E’ il caso dei fratelli Toti: Claudio appoggia Alemanno e Pierluigi, Marchini. Stesso vale per i fratelli Caporlingua: Gianfranco opta per il centrodestra, mentre Andrea preferisce il collega Alfio. L’impresa Scarpellini non avrebbe ancora deciso ma è molto probabile che non farà torto a nessuno. Così come sono in bilico le decisioni della Famiglia Parnasi, che nelle ultime regionali hanno offerto la loro disponibilità a Nicola Zingaretti ma non è escluso un loro ripiegamento a destra. Caso a parte merita Caltagirone che dispone di molti strumenti economici e comunicativi per “regolarsi”, anche in corso d’opera, su chi sia preferibile sostenere. In ogni caso c’è rimasto poco meno di un mese per chiudere “contratti” con la società bene.

Ricco di Famiglia
Società e salotti, del resto, molto vicini ad Alfio Marchini, bello fortunato e ricco di famiglia a cui effettivamente basterebbe una telefonata per trovare qualche spicciolo di solidarietà politica. La sua ex suocera, è Franca Ferruzzi rappresentate di spicco di una delle famiglie più conosciute del capitalismo italiano.
A differenza dell’ex senatore e nonostante l’ingegnere non abbia mai ricoperto incarichi di partito, il suo radicamento politico è profondo. Possiede buoni rapporti sia con il presidente del Consiglio, Enrico Letta sia con la tradizionale nomenclatura rappresentata da Massimo D’Alema. Dice bene di tutti: da Renzi a Barca; solo al povero Marino ha riservato più di qualche critica definendolo frutto di un’opzione esclusivamente identitaria. Nel curriculum di Marchini, sono annotati incarichi rilevanti: consigliere d’amministrazione Rai, presidente del Consiglio di amministrazione di Sipra, amministratore delegato di Roma Duemila S.p.a; entra a far parte anche del Cda della Banca di Roma. Vicino anche a Comunione e Liberazione e Opus Dei, non ha ancora comunicato quanto ha preventivato di spese elettorali. La cosa certa è che al suo fianco avrà il gotha dell’edilizia romana come Franco Gaetano Caltagirone, Mezzaroma e figli ed Erasmo Cinque. Delle sue spese renderà presisa comunicazione a bilancio consuntivo. Finanziatori compresi.

Il grillino
Trattative economiche costose, fuori dalla portata e dalla filosofia del candidato del Movimento 5 Stelle, Marcello De Vito.
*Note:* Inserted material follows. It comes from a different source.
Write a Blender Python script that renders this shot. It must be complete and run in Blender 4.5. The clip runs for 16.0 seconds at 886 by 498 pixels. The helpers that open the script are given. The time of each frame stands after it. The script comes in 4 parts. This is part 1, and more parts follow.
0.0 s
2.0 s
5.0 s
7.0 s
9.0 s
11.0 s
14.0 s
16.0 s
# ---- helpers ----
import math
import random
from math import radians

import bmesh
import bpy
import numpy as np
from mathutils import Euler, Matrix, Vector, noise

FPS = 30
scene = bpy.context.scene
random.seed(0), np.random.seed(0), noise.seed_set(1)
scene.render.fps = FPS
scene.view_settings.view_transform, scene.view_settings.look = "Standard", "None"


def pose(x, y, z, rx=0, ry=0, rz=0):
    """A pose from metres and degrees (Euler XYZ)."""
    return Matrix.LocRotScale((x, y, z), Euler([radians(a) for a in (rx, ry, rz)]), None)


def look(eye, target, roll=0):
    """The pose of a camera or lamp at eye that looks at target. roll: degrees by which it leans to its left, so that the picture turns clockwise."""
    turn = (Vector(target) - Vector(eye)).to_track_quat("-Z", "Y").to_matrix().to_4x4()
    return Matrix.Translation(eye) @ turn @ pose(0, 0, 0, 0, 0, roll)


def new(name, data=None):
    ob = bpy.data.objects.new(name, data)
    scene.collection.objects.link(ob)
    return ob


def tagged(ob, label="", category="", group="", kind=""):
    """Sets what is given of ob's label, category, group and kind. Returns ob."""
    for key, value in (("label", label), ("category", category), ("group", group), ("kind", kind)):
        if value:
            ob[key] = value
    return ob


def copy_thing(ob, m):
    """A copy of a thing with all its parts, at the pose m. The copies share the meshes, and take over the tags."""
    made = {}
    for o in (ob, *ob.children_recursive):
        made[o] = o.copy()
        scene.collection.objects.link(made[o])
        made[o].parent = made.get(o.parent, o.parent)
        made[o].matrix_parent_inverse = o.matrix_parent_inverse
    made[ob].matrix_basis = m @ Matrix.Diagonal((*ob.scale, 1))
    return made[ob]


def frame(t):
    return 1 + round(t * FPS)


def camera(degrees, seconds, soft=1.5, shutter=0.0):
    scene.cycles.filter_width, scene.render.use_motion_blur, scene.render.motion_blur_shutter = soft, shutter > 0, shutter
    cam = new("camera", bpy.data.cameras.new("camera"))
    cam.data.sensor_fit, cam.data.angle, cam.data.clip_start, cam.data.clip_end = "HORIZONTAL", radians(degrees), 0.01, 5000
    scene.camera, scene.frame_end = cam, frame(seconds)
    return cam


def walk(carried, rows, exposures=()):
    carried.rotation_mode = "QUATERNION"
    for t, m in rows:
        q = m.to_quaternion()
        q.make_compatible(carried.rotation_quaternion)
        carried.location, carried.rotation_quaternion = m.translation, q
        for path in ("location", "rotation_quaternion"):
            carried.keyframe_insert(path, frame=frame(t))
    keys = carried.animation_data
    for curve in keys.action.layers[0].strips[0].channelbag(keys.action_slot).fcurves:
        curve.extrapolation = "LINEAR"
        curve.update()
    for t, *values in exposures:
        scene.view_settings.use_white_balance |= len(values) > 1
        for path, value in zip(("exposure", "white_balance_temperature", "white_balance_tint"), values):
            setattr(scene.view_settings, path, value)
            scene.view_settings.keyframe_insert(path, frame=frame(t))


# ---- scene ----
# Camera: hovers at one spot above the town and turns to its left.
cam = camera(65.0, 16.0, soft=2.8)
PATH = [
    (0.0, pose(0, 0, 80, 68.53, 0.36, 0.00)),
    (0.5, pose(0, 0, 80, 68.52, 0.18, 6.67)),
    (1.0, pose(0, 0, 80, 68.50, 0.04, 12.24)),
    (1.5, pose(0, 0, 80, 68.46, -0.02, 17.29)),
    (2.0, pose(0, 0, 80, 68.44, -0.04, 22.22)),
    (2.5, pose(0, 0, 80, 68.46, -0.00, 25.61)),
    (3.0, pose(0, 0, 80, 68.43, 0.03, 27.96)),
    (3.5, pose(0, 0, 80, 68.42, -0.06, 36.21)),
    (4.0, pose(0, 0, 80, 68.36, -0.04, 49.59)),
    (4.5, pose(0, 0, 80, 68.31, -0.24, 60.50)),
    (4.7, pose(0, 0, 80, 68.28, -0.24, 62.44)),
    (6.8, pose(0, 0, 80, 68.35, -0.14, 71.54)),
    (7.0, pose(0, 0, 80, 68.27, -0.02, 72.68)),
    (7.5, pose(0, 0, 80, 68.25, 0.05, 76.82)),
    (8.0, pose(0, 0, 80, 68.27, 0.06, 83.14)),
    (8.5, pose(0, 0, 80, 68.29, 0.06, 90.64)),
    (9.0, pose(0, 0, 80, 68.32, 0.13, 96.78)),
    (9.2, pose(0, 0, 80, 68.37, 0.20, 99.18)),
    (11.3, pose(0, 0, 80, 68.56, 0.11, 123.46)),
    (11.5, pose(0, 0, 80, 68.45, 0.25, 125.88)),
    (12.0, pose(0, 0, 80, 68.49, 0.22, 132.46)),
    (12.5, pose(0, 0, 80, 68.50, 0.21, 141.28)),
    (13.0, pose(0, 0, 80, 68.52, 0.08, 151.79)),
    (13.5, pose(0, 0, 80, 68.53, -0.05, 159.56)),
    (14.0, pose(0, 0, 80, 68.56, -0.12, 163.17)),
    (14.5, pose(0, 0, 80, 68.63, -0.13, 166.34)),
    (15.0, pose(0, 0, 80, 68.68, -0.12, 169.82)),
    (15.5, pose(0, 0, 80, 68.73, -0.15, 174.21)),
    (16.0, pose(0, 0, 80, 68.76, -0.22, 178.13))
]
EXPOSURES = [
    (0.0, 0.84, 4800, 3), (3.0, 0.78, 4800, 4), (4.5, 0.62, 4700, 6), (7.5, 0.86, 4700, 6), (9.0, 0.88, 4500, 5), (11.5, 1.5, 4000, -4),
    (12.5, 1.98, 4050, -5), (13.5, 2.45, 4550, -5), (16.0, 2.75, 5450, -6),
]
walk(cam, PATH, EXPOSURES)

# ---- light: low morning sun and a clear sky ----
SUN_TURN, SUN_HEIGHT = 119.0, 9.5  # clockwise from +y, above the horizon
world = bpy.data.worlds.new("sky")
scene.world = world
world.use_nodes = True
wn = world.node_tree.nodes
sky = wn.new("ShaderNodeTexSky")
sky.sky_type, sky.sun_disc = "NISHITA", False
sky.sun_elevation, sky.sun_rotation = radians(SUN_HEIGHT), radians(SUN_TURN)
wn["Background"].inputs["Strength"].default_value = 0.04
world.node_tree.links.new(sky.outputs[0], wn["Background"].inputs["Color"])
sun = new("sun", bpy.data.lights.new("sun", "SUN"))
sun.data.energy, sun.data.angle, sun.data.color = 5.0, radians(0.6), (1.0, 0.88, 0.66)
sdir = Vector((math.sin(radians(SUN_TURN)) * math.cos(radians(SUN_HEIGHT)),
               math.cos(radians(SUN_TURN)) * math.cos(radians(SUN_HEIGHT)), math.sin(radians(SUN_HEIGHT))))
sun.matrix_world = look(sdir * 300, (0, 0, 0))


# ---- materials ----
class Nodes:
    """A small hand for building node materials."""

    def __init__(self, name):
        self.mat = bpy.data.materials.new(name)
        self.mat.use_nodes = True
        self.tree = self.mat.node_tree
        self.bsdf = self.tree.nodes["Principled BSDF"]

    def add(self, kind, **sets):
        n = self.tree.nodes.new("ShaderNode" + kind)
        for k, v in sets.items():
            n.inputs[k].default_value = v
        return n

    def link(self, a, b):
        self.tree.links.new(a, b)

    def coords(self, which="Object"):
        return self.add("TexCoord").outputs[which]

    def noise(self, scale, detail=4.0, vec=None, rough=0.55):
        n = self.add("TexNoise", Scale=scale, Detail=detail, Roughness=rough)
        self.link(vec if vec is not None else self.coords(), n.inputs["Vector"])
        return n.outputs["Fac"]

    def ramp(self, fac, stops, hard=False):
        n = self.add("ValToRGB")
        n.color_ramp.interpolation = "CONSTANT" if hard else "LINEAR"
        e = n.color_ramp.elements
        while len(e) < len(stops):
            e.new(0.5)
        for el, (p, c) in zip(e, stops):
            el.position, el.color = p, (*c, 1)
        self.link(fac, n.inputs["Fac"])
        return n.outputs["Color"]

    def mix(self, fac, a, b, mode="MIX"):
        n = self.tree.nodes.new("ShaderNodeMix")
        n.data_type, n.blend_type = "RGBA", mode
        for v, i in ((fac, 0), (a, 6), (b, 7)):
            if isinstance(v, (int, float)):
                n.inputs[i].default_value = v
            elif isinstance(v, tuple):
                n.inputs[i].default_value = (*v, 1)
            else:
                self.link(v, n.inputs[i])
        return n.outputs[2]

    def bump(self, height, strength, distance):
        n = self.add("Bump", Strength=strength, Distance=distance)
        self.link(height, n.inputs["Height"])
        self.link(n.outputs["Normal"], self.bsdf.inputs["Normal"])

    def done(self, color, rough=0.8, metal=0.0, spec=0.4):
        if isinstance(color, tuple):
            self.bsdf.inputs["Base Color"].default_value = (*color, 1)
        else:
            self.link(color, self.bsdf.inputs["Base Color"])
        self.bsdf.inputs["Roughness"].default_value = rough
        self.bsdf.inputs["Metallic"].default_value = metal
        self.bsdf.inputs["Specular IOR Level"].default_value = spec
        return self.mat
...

Il grillino ha fissato in 50 mila euro il tetto massimo di spesa per la sua campagna elettorale. Gli sponsor saranno soprattutto militanti del Movimento che potranno contribuire, on line ovviamente, con un versamento.
Si tratta, in media di 10 – 20 euro di contributo volontario per ciascun simpatizzante. Del resto la partita dei grillini si sposta dal fronte economico a quello ideologico, fondato sul malcontento diffuso.
Una candidatura che non solo farà da ago della bilancia in caso di ballottaggio, ma che rischia di porsi come unico contendente del sindaco uscente Alemanno. Palazzinari permettendo.